Почему же предполагают, что, когда все писали сонеты, включая шекспировских персонажей, сам он воздерживался, поджидая, когда войдет в возраст Пембрук?
Однако сейчас, не повторяя аргументов в пользу Саутгемптона, относящихся к началу 1590-х, обратимся к более позднему времени: Шекспир мог вернуться к сонетному жанру через десяток лет после того, как начал в нем работать. Повод для этого также подсказывает биография Саутгемптона, ибо без соотнесения с некоторыми ее фактами ряд шекспировских сонетов оказываются совершенно непонятными.

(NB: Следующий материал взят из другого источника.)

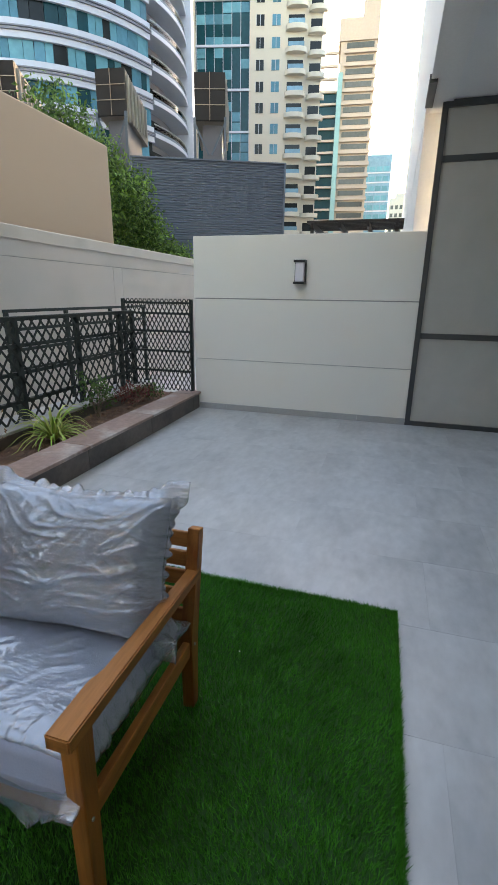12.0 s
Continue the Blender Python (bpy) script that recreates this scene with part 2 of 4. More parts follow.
M_POT_IN = material("raw_clay", (0.050, 0.032, 0.021), 0.85, vary=0.25, scale=8, fine=50, bump=0.001, local=True)
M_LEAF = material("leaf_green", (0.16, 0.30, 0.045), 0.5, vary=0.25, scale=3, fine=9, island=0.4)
M_LEAF_Y = material("young_leaf", (0.25, 0.42, 0.05), 0.5, vary=0.2, scale=3, fine=9, island=0.3)
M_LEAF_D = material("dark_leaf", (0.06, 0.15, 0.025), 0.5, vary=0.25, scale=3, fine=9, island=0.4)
M_LEAF_R = material("red_leaf", (0.16, 0.035, 0.025), 0.55, vary=0.25, scale=3, fine=9, island=0.4)
M_BARK = material("bark", (0.24, 0.18, 0.14), 0.9, vary=0.35, scale=14, fine=70, bump=0.002, stretch=(1, 1, 0.35))
M_FL_R = material("bract_red", (0.80, 0.06, 0.055), 0.55, vary=0.15, island=0.3)
M_FL_O = material("bract_orange", (0.80, 0.20, 0.02), 0.55, vary=0.15, island=0.3)
M_FL_M = material("bract_magenta", (0.68, 0.03, 0.25), 0.55, vary=0.15, island=0.3)
M_STRIPE = material("spider_leaf", (0.40, 0.45, 0.11), 0.45, vary=0.2, scale=5, fine=20, island=0.35)
M_CRYSTAL = bpy.data.materials.new("cut_glass")
M_CRYSTAL.use_nodes = True
pb = M_CRYSTAL.node_tree.nodes["Principled BSDF"]
pb.inputs["Transmission Weight"].default_value, pb.inputs["Roughness"].default_value, pb.inputs["IOR"].default_value = 0.72, 0.06, 1.5
pb.inputs["Base Color"].default_value = (0.86, 0.91, 0.97, 1)
# neighbouring buildings
B_GREY = material("bluegrey_panel", (0.080, 0.125, 0.165), 0.5, vary=0.08, scale=0.3, fine=4, obj_vary=0.04)
B_GREYW = material("palegrey_panel", (0.115, 0.148, 0.182), 0.55, vary=0.08, scale=0.3, fine=4)
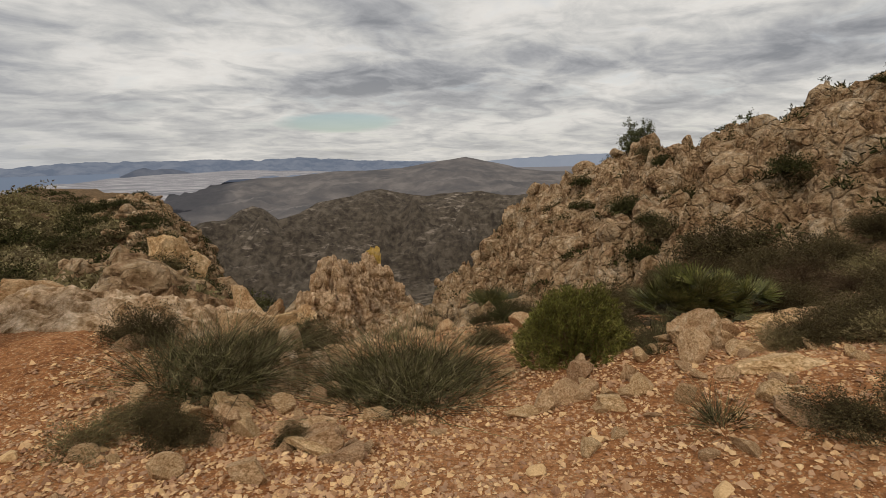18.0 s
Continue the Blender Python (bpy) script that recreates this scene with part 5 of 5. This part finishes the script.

Именно это демонстрирует традиция их русского перевода.
Если не единственным привязанным к реальным событиям, то крайне редким у Шекспира считается сонет 107, где в строке о «смертной луне»: «The mortal moon hath her eclipse endured», — небезосновательно видят аллюзию на смерть королевы Елизаветы в марте 1603 года. Тогда первые 8 строк представляют собой пейзаж исторических обстоятельств. Только эта трактовка, как мне кажется, и позволяет прорваться сквозь хитросплетение метафорических намеков. Иначе же выходит что-то глубокомысленное, но мало внятное, как в большинстве русских переводов.
Обратимся к классике — к С. Маршаку:
Ни собственный мой страх, ни вещий взор
Вселенной всей, глядящей вдаль прилежно,
Не знают, до каких дана мне пор
Любовь, чья смерть казалась неизбежной.
Свое затменье смертная луна
Пережила назло пророкам лживым.
Надежда вновь на трон возведена,
И долгий мир сулит расцвет оливам.
В первом катрене недостаточное понимание того, о чем идет речь, компенсируется поэтической риторикой, звучащей двусмысленно в силу того, что переводчик, кажется, так и не сделал выбор в пользу того или другого значения английского «my true love». В английской ренессансной поэзии это выражение обозначает «верного влюбленного/любящего». По-русски «до каких дана мне пор» в отношении любви предполагает чувство, а «чья смерть» — человека.